#### DATA IN THIS EXERCISE
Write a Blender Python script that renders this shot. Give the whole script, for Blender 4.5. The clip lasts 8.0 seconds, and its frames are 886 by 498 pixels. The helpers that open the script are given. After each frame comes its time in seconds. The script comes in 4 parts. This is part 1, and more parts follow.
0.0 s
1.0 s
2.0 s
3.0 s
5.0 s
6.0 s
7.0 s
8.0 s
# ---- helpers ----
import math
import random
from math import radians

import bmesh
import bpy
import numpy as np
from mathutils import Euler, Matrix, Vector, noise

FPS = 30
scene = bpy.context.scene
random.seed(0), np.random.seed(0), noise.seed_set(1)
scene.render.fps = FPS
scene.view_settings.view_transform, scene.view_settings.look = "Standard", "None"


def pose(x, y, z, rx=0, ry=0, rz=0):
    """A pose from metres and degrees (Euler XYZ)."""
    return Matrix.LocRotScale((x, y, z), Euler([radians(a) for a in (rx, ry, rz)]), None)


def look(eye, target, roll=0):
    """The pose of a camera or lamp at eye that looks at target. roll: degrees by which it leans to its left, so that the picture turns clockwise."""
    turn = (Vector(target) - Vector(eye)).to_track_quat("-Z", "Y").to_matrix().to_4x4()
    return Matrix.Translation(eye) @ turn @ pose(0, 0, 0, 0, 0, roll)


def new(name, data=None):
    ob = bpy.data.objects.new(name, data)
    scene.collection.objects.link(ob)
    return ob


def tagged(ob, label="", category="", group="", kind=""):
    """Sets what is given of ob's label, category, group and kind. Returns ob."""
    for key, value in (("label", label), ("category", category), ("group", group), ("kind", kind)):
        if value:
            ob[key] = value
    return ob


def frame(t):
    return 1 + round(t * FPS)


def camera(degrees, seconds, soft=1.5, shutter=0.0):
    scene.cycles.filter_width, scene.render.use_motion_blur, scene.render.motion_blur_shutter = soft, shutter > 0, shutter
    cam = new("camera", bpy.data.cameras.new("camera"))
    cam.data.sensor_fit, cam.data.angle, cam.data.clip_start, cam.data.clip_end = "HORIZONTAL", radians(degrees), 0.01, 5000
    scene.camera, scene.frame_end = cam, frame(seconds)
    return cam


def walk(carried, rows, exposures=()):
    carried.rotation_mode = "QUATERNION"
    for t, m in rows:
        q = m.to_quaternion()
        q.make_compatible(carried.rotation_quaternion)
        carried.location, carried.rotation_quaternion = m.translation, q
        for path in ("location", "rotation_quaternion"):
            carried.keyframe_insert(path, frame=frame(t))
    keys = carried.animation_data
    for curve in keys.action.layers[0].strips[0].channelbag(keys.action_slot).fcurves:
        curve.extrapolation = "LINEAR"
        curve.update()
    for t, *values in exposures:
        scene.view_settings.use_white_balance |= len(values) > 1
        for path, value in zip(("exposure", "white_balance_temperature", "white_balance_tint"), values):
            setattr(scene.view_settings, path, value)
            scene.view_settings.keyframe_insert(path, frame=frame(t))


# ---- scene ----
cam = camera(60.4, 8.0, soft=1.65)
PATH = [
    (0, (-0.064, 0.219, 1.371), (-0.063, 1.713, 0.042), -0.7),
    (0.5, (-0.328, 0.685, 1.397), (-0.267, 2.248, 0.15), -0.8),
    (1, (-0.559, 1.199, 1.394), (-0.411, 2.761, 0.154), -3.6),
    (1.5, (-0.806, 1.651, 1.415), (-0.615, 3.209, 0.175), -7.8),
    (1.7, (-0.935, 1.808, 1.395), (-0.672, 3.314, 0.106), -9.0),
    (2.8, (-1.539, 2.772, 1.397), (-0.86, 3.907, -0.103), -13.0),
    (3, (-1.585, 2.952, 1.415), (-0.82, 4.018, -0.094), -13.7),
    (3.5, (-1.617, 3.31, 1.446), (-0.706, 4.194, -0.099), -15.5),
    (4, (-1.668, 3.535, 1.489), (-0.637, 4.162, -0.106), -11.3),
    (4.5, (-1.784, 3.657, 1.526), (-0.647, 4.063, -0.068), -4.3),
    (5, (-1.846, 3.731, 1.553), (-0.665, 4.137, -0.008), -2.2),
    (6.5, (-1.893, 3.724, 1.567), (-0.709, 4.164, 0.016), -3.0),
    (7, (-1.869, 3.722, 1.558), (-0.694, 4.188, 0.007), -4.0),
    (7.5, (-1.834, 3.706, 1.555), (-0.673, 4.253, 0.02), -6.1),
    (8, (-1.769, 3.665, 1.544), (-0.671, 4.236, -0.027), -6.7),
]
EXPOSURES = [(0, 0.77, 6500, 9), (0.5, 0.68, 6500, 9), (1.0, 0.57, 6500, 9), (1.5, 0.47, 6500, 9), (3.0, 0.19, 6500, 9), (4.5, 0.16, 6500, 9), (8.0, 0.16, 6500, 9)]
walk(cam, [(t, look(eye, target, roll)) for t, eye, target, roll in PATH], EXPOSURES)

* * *

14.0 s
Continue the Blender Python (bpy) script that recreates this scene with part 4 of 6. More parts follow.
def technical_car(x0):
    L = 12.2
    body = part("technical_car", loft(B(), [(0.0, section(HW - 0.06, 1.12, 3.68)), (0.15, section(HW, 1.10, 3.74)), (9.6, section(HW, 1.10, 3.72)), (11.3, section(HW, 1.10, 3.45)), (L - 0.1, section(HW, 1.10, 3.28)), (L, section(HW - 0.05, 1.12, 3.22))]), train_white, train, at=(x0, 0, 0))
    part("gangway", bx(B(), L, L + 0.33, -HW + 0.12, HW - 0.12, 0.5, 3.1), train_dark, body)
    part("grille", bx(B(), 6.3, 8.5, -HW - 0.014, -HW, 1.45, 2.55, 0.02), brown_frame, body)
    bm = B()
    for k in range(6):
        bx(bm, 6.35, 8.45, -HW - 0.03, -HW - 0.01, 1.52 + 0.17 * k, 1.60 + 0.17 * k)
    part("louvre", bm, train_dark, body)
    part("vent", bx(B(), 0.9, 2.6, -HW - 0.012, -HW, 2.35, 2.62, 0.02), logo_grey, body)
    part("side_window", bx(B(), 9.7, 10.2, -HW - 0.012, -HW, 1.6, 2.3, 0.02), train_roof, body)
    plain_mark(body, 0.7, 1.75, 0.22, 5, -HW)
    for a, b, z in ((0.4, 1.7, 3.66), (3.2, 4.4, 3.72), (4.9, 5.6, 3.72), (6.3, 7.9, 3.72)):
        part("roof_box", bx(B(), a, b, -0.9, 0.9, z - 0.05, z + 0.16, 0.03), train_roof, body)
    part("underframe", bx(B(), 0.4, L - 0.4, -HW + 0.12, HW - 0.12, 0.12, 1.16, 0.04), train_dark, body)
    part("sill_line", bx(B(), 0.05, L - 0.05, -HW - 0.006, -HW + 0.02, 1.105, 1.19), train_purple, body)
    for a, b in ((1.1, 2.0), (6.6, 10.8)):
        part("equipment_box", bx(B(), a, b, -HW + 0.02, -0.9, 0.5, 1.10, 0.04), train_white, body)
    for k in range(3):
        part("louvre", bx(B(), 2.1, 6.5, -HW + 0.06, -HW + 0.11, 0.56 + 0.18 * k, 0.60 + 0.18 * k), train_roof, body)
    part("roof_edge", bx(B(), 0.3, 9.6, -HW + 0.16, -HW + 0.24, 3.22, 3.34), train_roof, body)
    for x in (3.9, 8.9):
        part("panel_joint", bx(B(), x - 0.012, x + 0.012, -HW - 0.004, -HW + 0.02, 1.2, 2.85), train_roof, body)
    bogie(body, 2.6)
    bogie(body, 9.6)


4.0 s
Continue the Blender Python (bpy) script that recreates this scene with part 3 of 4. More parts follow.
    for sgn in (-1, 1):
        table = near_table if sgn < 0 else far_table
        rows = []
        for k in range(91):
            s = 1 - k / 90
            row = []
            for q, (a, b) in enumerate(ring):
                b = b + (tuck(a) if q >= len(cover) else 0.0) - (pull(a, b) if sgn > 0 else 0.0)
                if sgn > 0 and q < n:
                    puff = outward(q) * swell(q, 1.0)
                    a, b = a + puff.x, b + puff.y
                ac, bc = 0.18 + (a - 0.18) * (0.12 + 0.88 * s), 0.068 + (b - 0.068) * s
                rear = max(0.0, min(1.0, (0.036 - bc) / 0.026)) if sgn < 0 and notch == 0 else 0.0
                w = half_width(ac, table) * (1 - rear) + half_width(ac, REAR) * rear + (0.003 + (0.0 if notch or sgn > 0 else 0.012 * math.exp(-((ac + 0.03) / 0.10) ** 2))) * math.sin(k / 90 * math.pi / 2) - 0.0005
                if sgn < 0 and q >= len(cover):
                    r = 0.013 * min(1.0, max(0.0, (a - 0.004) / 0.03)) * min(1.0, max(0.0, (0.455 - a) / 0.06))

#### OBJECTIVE
Repeat the span of lines that opens with the line holding "for key, value" and closes with the line holding "q = m.to_quaternion()", exactly as it stands.

#### RESPONSE
    for key, value in (("label", label), ("category", category), ("group", group), ("kind", kind)):
        if value:
            ob[key] = value
    return ob


def frame(t):
    return 1 + round(t * FPS)


def camera(degrees, seconds, soft=1.5, shutter=0.0):
    scene.cycles.filter_width, scene.render.use_motion_blur, scene.render.motion_blur_shutter = soft, shutter > 0, shutter
    cam = new("camera", bpy.data.cameras.new("camera"))
    cam.data.sensor_fit, cam.data.angle, cam.data.clip_start, cam.data.clip_end = "HORIZONTAL", radians(degrees), 0.01, 5000
    scene.camera, scene.frame_end = cam, frame(seconds)
    return cam


def walk(carried, rows, exposures=()):
    carried.rotation_mode = "QUATERNION"
    for t, m in rows:
        q = m.to_quaternion()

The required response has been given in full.